Als ich mich vor sechs Monaten auf die Suche gemacht habe nach den Kindern, die ich fast zehn Jahre vorher als Zivildienstleistender im Bus durch den Hamburger Speckgürtel gefahren habe, hatte ich nur eine Liste mit acht Namen und zwei Telefonnummern.
Es hat dann fast drei Monate gedauert. Eine Familie fand ich nur, weil die Tochter zufällig eine Anzeige bei Ebay-Kleinanzeigen schaltete, inklusive einer Telefonnummer.
Andere fand ich bei Facebook wieder und eine Mutter auf der Website eines Zahnarztes. Einmal hatte ich nur eine Adresse und habe einfach an der Haustür geklingelt. Am Ende waren sieben der acht Kinder von damals bereit sich begleiten zu lassen. Sie nahmen mich mit in die Schule, auf Sportplätze und den Apple-Store am Hamburger Jungfernstieg. Am Ende hatte ich drei Notizbücher vollgeschrieben. Das Ergebnis von mehr als 40 Stunden Gesprächen mit den Kindern, mit ihren Eltern, mit Lehrern und Pädagogen.

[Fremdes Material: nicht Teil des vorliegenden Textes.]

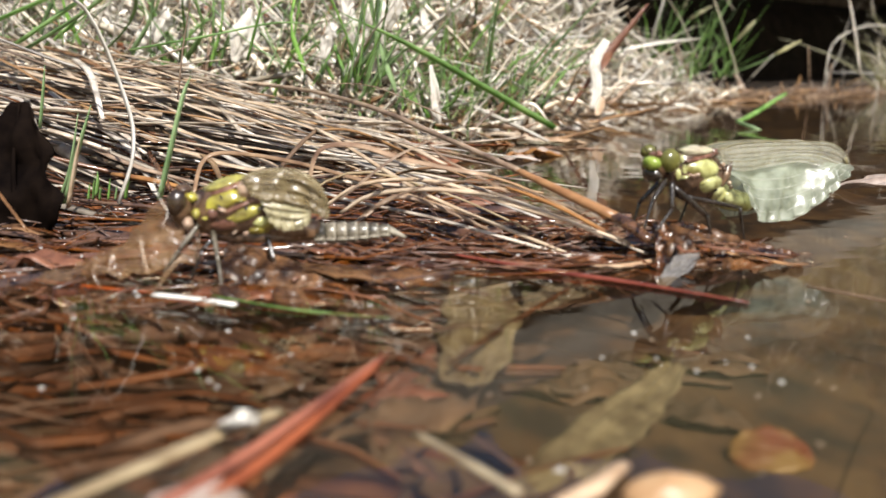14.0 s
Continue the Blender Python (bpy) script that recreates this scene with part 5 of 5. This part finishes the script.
def build_right_insect():
    d = thing("dragonfly", (1.9, 16.2, 0), "newly emerged dragonfly with milky unfolded wings on wet leaves", "dragonfly", "emerging dragonflies", yaw=38.7)
    head = part("head", blob(bmesh.new(), (0.06, 0.0, 1.61), (0.18, 0.25, 0.19), (0, 0, 0), 0.08), BROWN_CUTICLE, d)
    part("face", blob(bmesh.new(), (-0.10, -0.07, 1.66), (0.13, 0.16, 0.11), (0, 14, 0), 0.1), FACE, head, "bright green face")
    part("brow", blob(bmesh.new(), (0.0, -0.06, 1.79), (0.08, 0.14, 0.05), (0, -20, 0), 0.2), RED_BROWN, head, "brown ridge above the face")
    part("eye", blob(bmesh.new(), (0.14, -0.21, 1.70), (0.18, 0.15, 0.185), (0, 0, 0), 0.02, seg=22, rings=16), EYE, head, "glossy olive eye")
    part("eye", blob(bmesh.new(), (0.10, 0.18, 1.80), (0.13, 0.13, 0.12), (0, 0, 0), 0.02), EYE, head, "glossy olive eye")
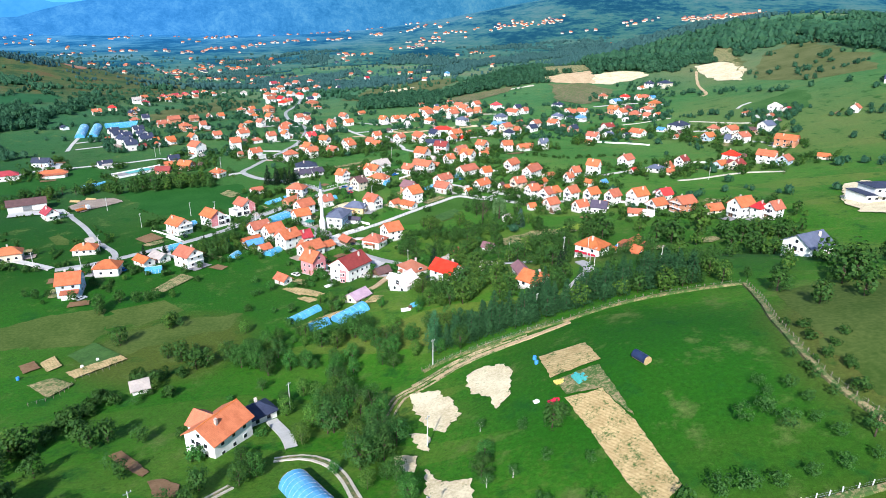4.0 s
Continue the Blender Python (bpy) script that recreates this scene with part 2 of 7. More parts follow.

Im Kindergartenalter hatten diese sieben Kinder »Entwicklungsstörungen« gehabt. Viele von ihnen waren hyperaktiv, manche kamen mit anderen Kindern nicht zurecht, waren aggressiv, bissen, schubsten, traten. Bei einigen war es relativ harmlos. Bei anderen ging es mit vier, fünf Jahren schon darum, ob sie jemals ein normales Leben führen würden.
Was sie voneinander unterschied war ihre Herkunft: Drei von ihnen waren typische Mittelschichtskinder, die anderen kamen aus deutlich ärmeren Familien. Die Frage war: Was für einen Unterschied macht der soziale Hintergrund, gerade bei Kindern, die schon in ihren ersten Jahren Probleme haben?